» **Written exercise**
Omit all pictures, then retype the data exactly as given.
*****
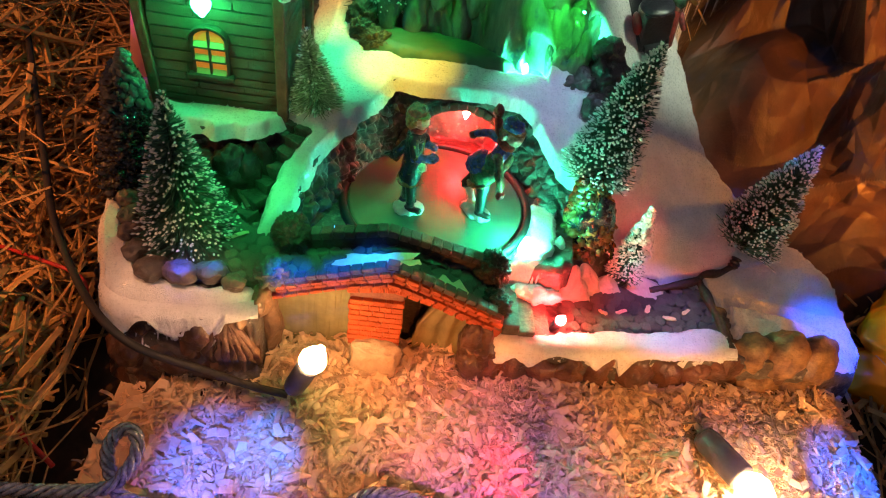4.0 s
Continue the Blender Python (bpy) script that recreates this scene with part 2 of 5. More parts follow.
STRAW = mat("dry_straw", (0.58, 0.38, 0.14), (0.38, 0.22, 0.07), 160, 0.5, 0.3, island=0.45)
SHAVE = mat("wood_shaving", (0.88, 0.70, 0.48), (0.78, 0.56, 0.34), 220, 0.65, 0.4, 900, island=0.12)


def let_through(m, share):
    """Thin stuff through which some of the light passes."""
    n, l = m.node_tree.nodes, m.node_tree.links
    bsdf = n["Principled BSDF"]
    thin = n.new("ShaderNodeBsdfTranslucent")
    mixs = n.new("ShaderNodeMixShader")
    mixs.inputs[0].default_value = share
    l.new(bsdf.inputs["Base Color"].links[0].from_socket, thin.inputs["Color"])
    l.new(bsdf.outputs[0], mixs.inputs[1])
    l.new(thin.outputs[0], mixs.inputs[2])
    l.new(mixs.outputs[0], n["Material Output"].inputs["Surface"])


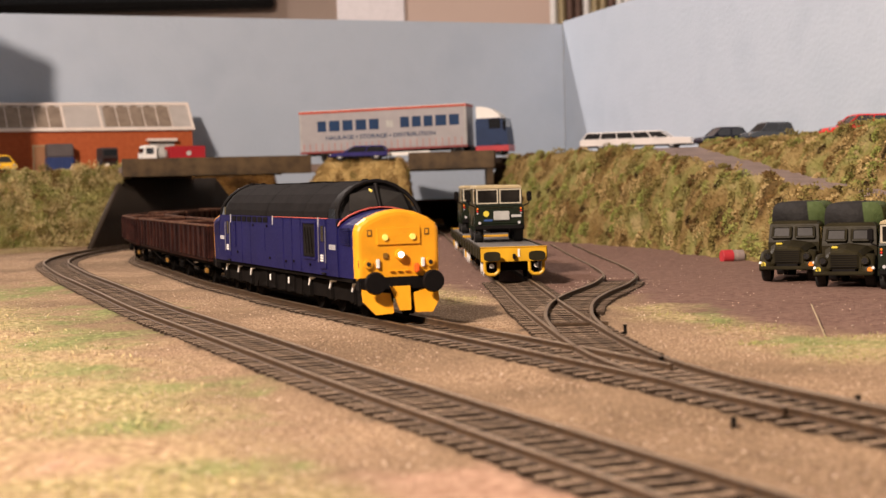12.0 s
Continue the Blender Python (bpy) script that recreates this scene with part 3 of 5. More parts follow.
*****
» **The answer**
4.0 s
Continue the Blender Python (bpy) script that recreates this scene with part 2 of 5. More parts follow.
STRAW = mat("dry_straw", (0.58, 0.38, 0.14), (0.38, 0.22, 0.07), 160, 0.5, 0.3, island=0.45)
SHAVE = mat("wood_shaving", (0.88, 0.70, 0.48), (0.78, 0.56, 0.34), 220, 0.65, 0.4, 900, island=0.12)


def let_through(m, share):
    """Thin stuff through which some of the light passes."""
    n, l = m.node_tree.nodes, m.node_tree.links
    bsdf = n["Principled BSDF"]
    thin = n.new("ShaderNodeBsdfTranslucent")
    mixs = n.new("ShaderNodeMixShader")
    mixs.inputs[0].default_value = share
    l.new(bsdf.inputs["Base Color"].links[0].from_socket, thin.inputs["Color"])
    l.new(bsdf.outputs[0], mixs.inputs[1])
    l.new(thin.outputs[0], mixs.inputs[2])
    l.new(mixs.outputs[0], n["Material Output"].inputs["Surface"])


12.0 s
Continue the Blender Python (bpy) script that recreates this scene with part 3 of 5. More parts follow.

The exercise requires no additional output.